There is no simple definition of a dessert wine. In the UK, a dessert wine is considered to be any sweet wine drunk with a meal, as opposed to the white fortified wines (fino and amontillado sherry) drunk before the meal, and the red fortified wines (port and madeira) drunk after it. Thus, most fortified wines are regarded as distinct from dessert wines, but some of the less strong fortified white wines, such as Pedro Ximénez sherry and Muscat de Beaumes-de-Venise, are regarded as honorary dessert wines. In the United States, by contrast, a dessert wine is legally defined as any wine over 14% alcohol by volume, which includes all fortified wines – and is taxed more highly as a result. This dates back to a time when the US wine industry only made dessert wines by fortification, but such a classification is outdated now that modern yeast and viticulture can produce dry wines over 15% without fortification, yet German dessert wines can contain half that amount of alcohol.
A general rule is that the wine should be sweeter than the food it is served with – a perfectly ripe peach has been described as the ideal partner for many dessert wines, whereas it makes sense not to drink wine at all with many chocolate- and toffee-based dishes. Red dessert wines like Recioto della Valpolicella and fortified wines like the vin doux naturel Muscats are the best matches for such difficult-to-pair desserts.

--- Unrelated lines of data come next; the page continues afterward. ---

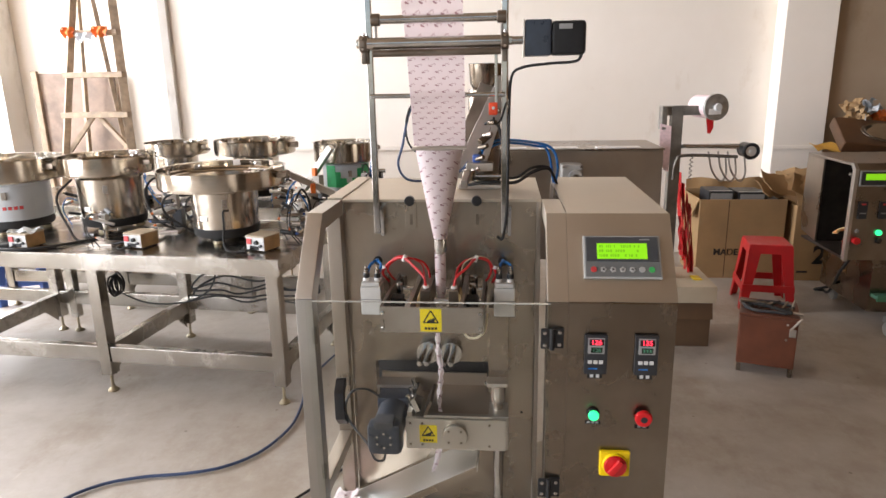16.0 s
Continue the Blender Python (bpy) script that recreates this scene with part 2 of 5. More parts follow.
LAMP_GREEN = glow("green_lamp", (0.03, 0.80, 0.24), 1.5)
RED_KNOB = plain("red_plastic", (0.62, 0.012, 0.016), 0.35, 0, 0.12, 30, 0.02, 0.2)
STOOL_RED = plain("stool_red_plastic", (0.52, 0.012, 0.016), 0.38, 0, 0.10, 8, 0.03, 0.1)
YELLOW = plain("yellow_plastic", (0.85, 0.60, 0.0), 0.45, 0, 0.06, 30)
STICKER = plain("yellow_sticker", (0.86, 0.68, 0.015), 0.4, 0, 0.05, 12)
INK = plain("black_ink", (0.015, 0.014, 0.012), 0.5)
RED_HOSE = plain("red_sleeve", (0.54, 0.010, 0.013), 0.42, 0, 0.15, 60)
BLUE_HOSE = plain("blue_air_tube", (0.02, 0.16, 0.48), 0.3, 0, 0.15, 60)
BLUE_CABLE = plain("blue_grey_cable", (0.035, 0.06, 0.13), 0.45, 0, 0.2, 20)
WHITE_TIE = plain("white_nylon", (0.75, 0.73, 0.70), 0.5)
TAN_WIRE = plain("tan_wire", (0.55, 0.47, 0.32), 0.5)
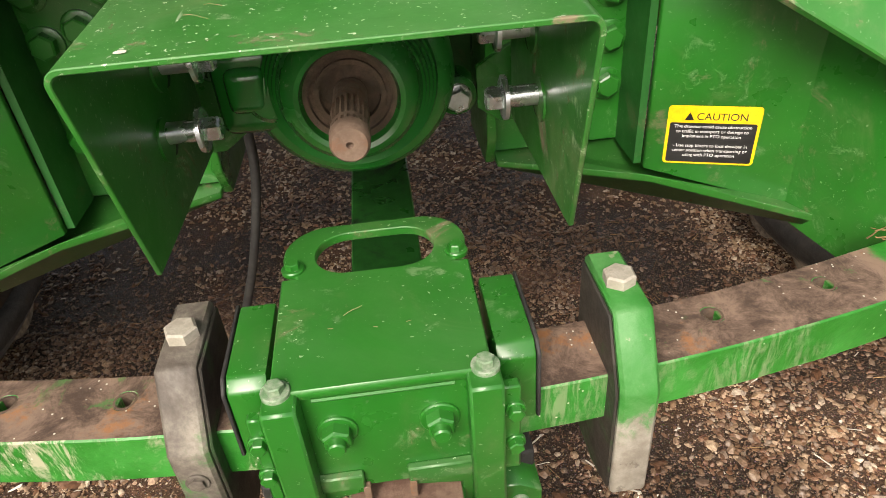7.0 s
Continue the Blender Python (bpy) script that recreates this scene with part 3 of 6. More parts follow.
def hitch_arm(s):
    """A welded arm: bolt plate, web, folded top flange, outer web and end strip. s: -1 or 1, its side."""
    def P(x, y, z):
        return V(AX + s * x, y, z)
    web = [P(.465, .365, 1.062), P(.465, .365, .648), P(.82, .243, .556), P(.82, .243, .80), P(.62, .31, .985)]
    arm = part("hitch_arm", plate(web, P(0, .012, 0) - P(0, 0, 0)), green, tractor, "welded arm with dusty folded top flange", bevel=0.0015)
    o = [P(.20, .475, 1.087), P(.46, .465, 1.086), P(.611, .405, 1.072), P(.737 if s > 0 else .768, .21, .985 if s > 0 else 1.008), P(.866, .05, .793)]
    i = [P(.215, .312, 1.083), P(.36, .312, 1.068), P(.60, .185, .918), P(.835, .052, .772)]
    bm = bmesh.new()
    vo, vi = [bm.verts.new(p) for p in o], [bm.verts.new(p) for p in i]
    for q in ((vo[0], vo[1], vi[1], vi[0]), (vo[1], vo[2], vi[1]), (vo[2], vo[3], vi[2], vi[1]), (vo[3], vo[4], vi[3], vi[2])):
        bm.faces.new(q)
    bmesh.ops.recalc_face_normals(bm, faces=bm.faces[:])
    if bm.faces[0].normal.z < 0:
        bmesh.ops.reverse_faces(bm, faces=bm.faces[:])
    bmesh.ops.solidify(bm, geom=bm.faces[:], thickness=0.012)
    bmesh.ops.recalc_face_normals(bm, faces=bm.faces[:])
    part("top_flange", bm, green_dusty, arm, "dusty green flange with stone chips", bevel=0.002)
    bead = [p + V(-s * 0.012, -0.012, 0.001) for p in o[1:]]
    part("weld_bead", tube(bead, 0.005, 6, 4), green, arm)
    low = [P(.235, .44, .652), P(.465, .335, .652), P(.835, .21, .560), P(.835, .27, .560), P(.48, .50, .652), P(.235, .50, .652)]
    part("bottom_flange", plate(low, (0, 0, -0.012)), green_dusty, arm, bevel=0.0015)
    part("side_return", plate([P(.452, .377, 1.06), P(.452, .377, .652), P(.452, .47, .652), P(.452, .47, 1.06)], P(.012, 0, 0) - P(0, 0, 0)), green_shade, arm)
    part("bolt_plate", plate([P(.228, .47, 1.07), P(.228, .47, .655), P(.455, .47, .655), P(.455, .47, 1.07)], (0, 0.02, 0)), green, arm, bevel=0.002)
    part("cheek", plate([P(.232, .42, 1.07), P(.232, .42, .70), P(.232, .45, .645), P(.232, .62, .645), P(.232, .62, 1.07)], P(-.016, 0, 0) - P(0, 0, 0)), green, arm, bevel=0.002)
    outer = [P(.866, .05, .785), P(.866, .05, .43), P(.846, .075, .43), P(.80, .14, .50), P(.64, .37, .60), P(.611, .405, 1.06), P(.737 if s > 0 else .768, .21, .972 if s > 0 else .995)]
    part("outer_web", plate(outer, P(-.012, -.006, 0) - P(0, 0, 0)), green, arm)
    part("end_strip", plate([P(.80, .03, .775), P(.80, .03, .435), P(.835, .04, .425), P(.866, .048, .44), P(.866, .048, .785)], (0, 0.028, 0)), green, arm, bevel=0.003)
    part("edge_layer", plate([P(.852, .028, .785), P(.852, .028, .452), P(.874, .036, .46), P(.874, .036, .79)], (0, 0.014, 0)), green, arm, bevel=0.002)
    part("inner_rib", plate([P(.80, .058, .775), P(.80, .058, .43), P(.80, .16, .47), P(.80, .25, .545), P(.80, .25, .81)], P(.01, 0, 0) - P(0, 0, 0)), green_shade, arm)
    # folded U bracket standing on the flange
    a, b = P(.605, .325, 1.076), P(.643, .265, 1.049)
    ea, eb = P(.512, .260, 1.031), P(.554, .183, .998)
    nrm = P(.11, -.34, .93) - P(0, 0, 0) - V(AX, 0, 0) + V(AX, 0, 0)
    deep = nrm * -.036
    up_ = .024 if s > 0 else .012
    a, b, deep = a + nrm * up_, b + nrm * up_, nrm * -(.036 + up_)
    bm = bmesh.new()
    add_plate(bm, [a, b, b + deep, a + deep], (ea - a).normalized() * .007)
    add_plate(bm, [a, ea + nrm * .030, ea - nrm * .004, a + deep], (b - a).normalized() * .007)
    add_plate(bm, [b, eb + nrm * .030, eb - nrm * .004, b + deep], (a - b).normalized() * .007)
    part("step_bracket", bm, green_dusty, arm, "folded green bracket", bevel=0.0008)
    for x, z in ((.426, .760), (.426, .838), (.426, .912), (.426, .985), (.322, .985), (.37, .93), (.308, .765), (.306, .836)):
        bolt(arm, P(x, .469, z), (0, -1, 0), 0.0195, 0.017, 0.0275, green)
    for z in (.97, .925, .89):
        bolt(arm, P(.228, .445, z), (-s, 0, 0), 0.007, 0.007, 0.010, zinc)
    return arm


for side in (-1, 1):
    hitch_arm(side)

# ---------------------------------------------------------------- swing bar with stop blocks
# grime of the wear faces; also the painted dark of the holes
grime_hole_shade = matt("grime_and_hole_shade", (0.030, 0.026, 0.022), (0.07, 0.058, 0.046), 0.6, 14, 120, 0.4, 0.002, (0.03, 0.10, 0.025), 0.5)


def bar_y(x):
    return -0.022 + 0.185 * (x - AX * 0.5) ** 2


bar = thing("swing_bar", (0, -0.02, 0.56), "curved drawbar support bar, green with rubbed brown top", "tractor part")
HOLES = (-.60, -.44, -.297, .408, .57)


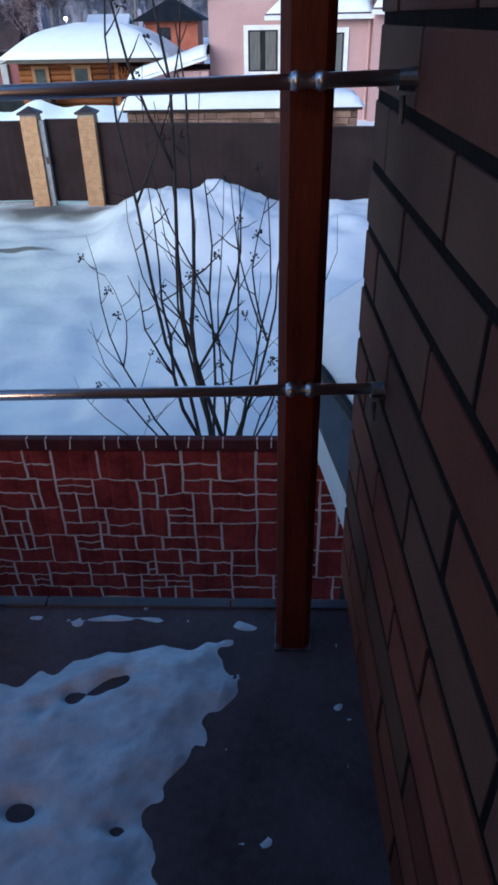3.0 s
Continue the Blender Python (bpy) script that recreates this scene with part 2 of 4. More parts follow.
_lump_rng = random.Random(12)
LUMPS = []
for cx, cy, sx, sy, count in ((-12.7, 14.2, 2.2, 1.7, 34), (-19.0, 13.6, 4.2, 2.6, 46), (-27.0, 14.6, 4.5, 3.0, 30), (-1.9, 12.8, 1.5, 1.3, 16), (2.4, 12.8, 3.2, 1.2, 14)):
    for _ in range(count):
        LUMPS.append((cx + _lump_rng.uniform(-sx, sx), cy + _lump_rng.uniform(-sy, sy), _lump_rng.uniform(0.3, 0.8), _lump_rng.uniform(0.04, 0.15)))


def bump2(x, y, cx, cy, sx, sy, h, power=2.0):
    return h * math.exp(-(abs((x - cx) / sx) ** power) - (abs((y - cy) / sy) ** power))


def height(x, y):
    z = GROUND if y > 2.7 else YARD
    # the shovelled heap before the brown fence, with its crest, and the lower bank that runs on from it
    z += bump2(x, y, -1.95, 13.9, 1.6, 2.0, 0.54, 5.0) + bump2(x, y, 1.9, 13.7, 3.9, 1.8, 0.42, 4.0)
    z += bump2(x, y, 7.5, 13.0, 3.2, 2.4, 0.75, 3.0)
    # the bank by the garage under the lamp
    z += bump2(x, y, -12.7, 14.7, 2.3, 2.0, 0.68, 9.0) + bump2(x, y, -19.0, 14.4, 4.4, 3.3, 0.60, 9.0) + bump2(x, y, -28.0, 15.2, 5.5, 4.2, 0.55, 5.0)
    z += bump2(x, y, -14.5, 8.4, 2.8, 1.3, 0.4, 2.6)
    rough = 1.0 if y < 16 else 0.4
    if y > 2.75:
        z += 0.13 * rough * noise.noise((x * 0.55, y * 0.55, 1.7)) + 0.085 * rough * noise.noise((x * 1.5, y * 1.5, 4.0)) - 0.05 * rough * max(0.0, noise.noise((x * 2.6, y * 2.6, 11.0))) + 0.02 * noise.noise((x * 5, y * 5, 2.0))
        near = max(0.0, min(1.0, (10.5 - y) / 3.0)) * max(0.0, min(1.0, (3.0 - x) / 2.0))
        z -= near * (0.10 * max(0.0, noise.noise((x * 1.9 + 3, y * 2.3, 21.0)) - 0.05) + 0.08 * max(0.0, noise.noise((x * 4.3, y * 4.9, 5.0)) - 0.1))
        bank = z - GROUND
        if y < 18:
            for lx, ly, r, h in LUMPS:
                if abs(x - lx) < r and abs(y - ly) < r:
                    q = 1 - ((x - lx) ** 2 + (y - ly) ** 2) / (r * r)
                    z += h * max(0.0, q) ** 1.6
        z += min(1.0, max(0.0, bank - 0.15) * 2.5) * (0.14 * noise.noise((x * 1.3, y * 1.3, 8.0)) + 0.20 * abs(noise.noise((x * 1.9, y * 1.9, 3.0))) - 0.06 + 0.05 * noise.noise((x * 6, y * 6, 1.0)))
    z += bump2(x, y, -8.0, 21.0, 5.6, 2.0, 1.42, 4.0) * (1 + 0.25 * noise.noise((x * 0.9, y * 0.9, 6.0)))
    # trodden yards behind the fence
    if y > 17:
        z += 0.55 * min(1, (y - 17) / 1.5) * (0.6 + 0.4 * noise.noise((x * 0.35, y * 0.35, 5.0))) * (1 if y < 60 else 0.5)
    return z


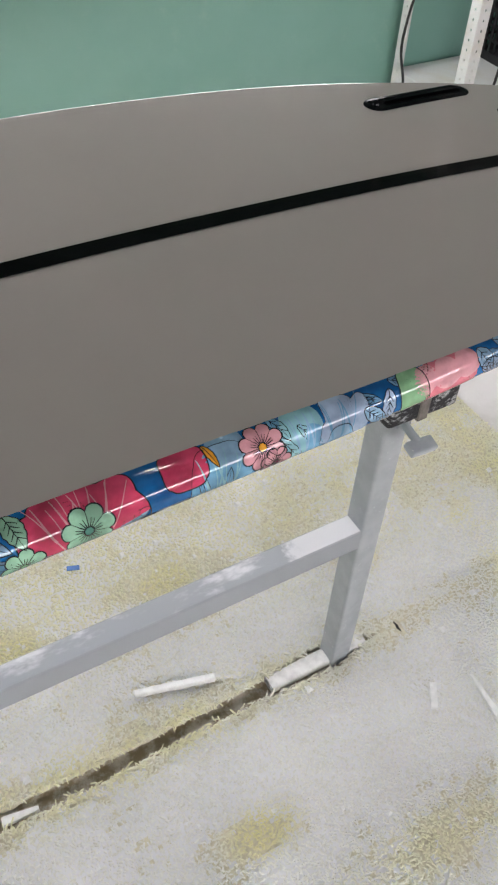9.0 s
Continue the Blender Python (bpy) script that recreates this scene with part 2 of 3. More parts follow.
BULB_GLOW.b.inputs["Emission Color"].default_value = (1.0, 0.97, 0.92, 1)
BULB_GLOW.b.inputs["Emission Strength"].default_value = BULB_POWER
BULB_GLOW = BULB_GLOW.m

# ---- building helpers ----


def mesh_ob(name, verts, faces, mats, parent=None, idx=None, smooth=False, label=""):
    me = bpy.data.meshes.new(name)
    me.from_pydata([tuple(v) for v in verts], [], faces)
    for m in mats if isinstance(mats, (list, tuple)) else [mats]:
        me.materials.append(m)
    if idx is not None:
        me.polygons.foreach_set("material_index", idx)
    if smooth:
        me.polygons.foreach_set("use_smooth", [True] * len(me.polygons))
    me.update()
    ob = new(name, me)
    ob.parent = parent
    if label:
        tagged(ob, label)
    return ob


def part(name, bm, material, parent, label="", smooth=False):
    me = bpy.data.meshes.new(name)
    bm.normal_update()
    bm.to_mesh(me)
    bm.free()
    me.materials.append(material)
    if smooth:
        me.polygons.foreach_set("use_smooth", [True] * len(me.polygons))
    ob = new(name, me)
    ob.parent = parent
    if label:
        tagged(ob, label)
    return ob


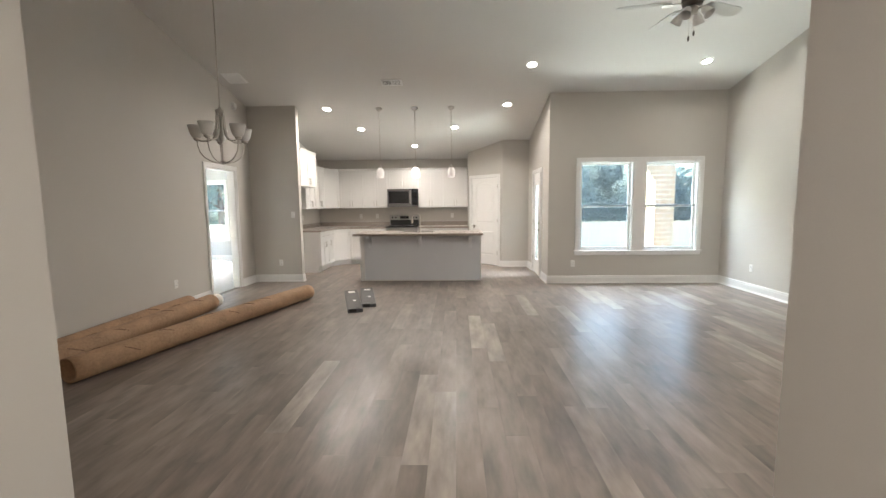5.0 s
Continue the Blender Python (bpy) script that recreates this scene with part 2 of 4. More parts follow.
def tube(points, r, seg=10):
    """A round bar along points; r is one radius or one for each point."""
    bm = bmesh.new()
    pts = [Vector(p) for p in points]
    rad = r if isinstance(r, (list, tuple)) else [r] * len(pts)
    rings = []
    ref = Vector((0, 0, 1))
    for i, p in enumerate(pts):
        d = (pts[min(i + 1, len(pts) - 1)] - pts[max(i - 1, 0)]).normalized()
        if abs(d.dot(ref)) > 0.95:
            ref = Vector((1, 0, 0))
        u = d.cross(ref).normalized()
        w = d.cross(u)
        rings.append([bm.verts.new(p + rad[i] * (math.cos(2 * math.pi * k / seg) * u + math.sin(2 * math.pi * k / seg) * w)) for k in range(seg)])
        ref = -w
    for a, b in zip(rings, rings[1:]):
        for k in range(seg):
            bm.faces.new((a[k], a[(k + 1) % seg], b[(k + 1) % seg], b[k]))
    bm.faces.new(rings[0][::-1])
    bm.faces.new(rings[-1])
    return bm


def moved(bm, m):
    bmesh.ops.transform(bm, matrix=m, verts=bm.verts[:])
    return bm


def wall_x(bm, x0, x1, strips):
    """A wall that runs along y: strips of (y0, y1, low0, low1, high0, high1)."""
    for y0, y1, a0, a1, b0, b1 in strips:
        hexa(bm, [(x0, y0, a0), (x1, y0, a0), (x1, y1, a1), (x0, y1, a1), (x0, y0, b0), (x1, y0, b0), (x1, y1, b1), (x0, y1, b1)])
    return bm


def wall_y(bm, y0, y1, strips):
    """A wall that runs along x: strips of (x0, x1, low, high)."""
    for x0, x1, a, b in strips:
        box(bm, x0, y0, a, x1, y1, b)
    return bm


# ---- plan ----
LEFT, RIGHT, NORTH, CORNER = -4.14, 4.355, 8.505, 1.34
SOUTH, HALL_L, HALL_R, HALL_END = 2.25, -1.50, 0.648, -2.4
STUB, STUB_X, KLEFT, KBACK = 8.79, -3.232, -3.82, 11.72
RIDGE_Y, SLOPE = 5.49, 0.23
RIDGE_Z = 3.325 + SLOPE * (NORTH - RIDGE_Y)
T = 0.12
PANTRY = 11.316


def ceil(y):
    return RIDGE_Z - SLOPE * abs(y - RIDGE_Y)


def sl(y0, y1, low=0.0):
    return (y0, y1, low, low, ceil(y0) + 0.03, ceil(y1) + 0.03)


# ceiling: two slopes with real thickness; flat ceilings of the side spaces
bm = bmesh.new()
for ya, yb in ((SOUTH - 0.1, RIDGE_Y), (RIDGE_Y, KBACK + 0.1)):
    za, zb = ceil(ya), ceil(yb)
    hexa(bm, [(LEFT - 0.1, ya, za), (RIGHT + 0.1, ya, za), (RIGHT + 0.1, yb, zb), (LEFT - 0.1, yb, zb),
              (LEFT - 0.1, ya, za + 0.15), (RIGHT + 0.1, ya, za + 0.15), (RIGHT + 0.1, yb, zb + 0.15), (LEFT - 0.1, yb, zb + 0.15)])
structure("ceiling", bm, M_CEIL, "vaulted grey-white painted ceiling")
structure("ceiling", boxes((HALL_L - 0.1, HALL_END, 2.74, HALL_R + 0.1, SOUTH - 0.13, 2.86)), M_CEIL, "flat hallway ceiling")
structure("ceiling", boxes((RIGHT + T, 0.6, 2.45, 8.4, 4.4, 2.55)), M_CEIL, "flat ceiling of the side hall and room")
structure("ceiling", boxes((-9.0, 5.4, 2.74, LEFT - T, 12.1, 2.86)), M_CEIL, "flat ceiling of the sunlit side room")

# west wall with the doorway to the side room
DW0, DW1, DWZ = 7.405, 8.225, 2.045
bm = wall_x(bmesh.new(), LEFT - T, LEFT, [sl(SOUTH - 0.1, RIDGE_Y), sl(RIDGE_Y, DW0), (DW0, DW1, DWZ, DWZ, ceil(DW0) + 0.03, ceil(DW1) + 0.03), sl(DW1, STUB)])
structure("wall_west", bm, M_WALL, "tall greige painted wall under the vault")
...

Quite often, the wine itself can be a dessert, but bakery sweets can make a good match, particularly with a little bitterness like the almond biscuits that are dunked in Vin Santo. A development of this matching of contrasts is a rich savoury dish like the foie gras that is a traditional partner to Sauternes. White dessert wines are generally served somewhat chilled, but can be easily served too cold. Red dessert wines are served at room temperature or slightly chilled.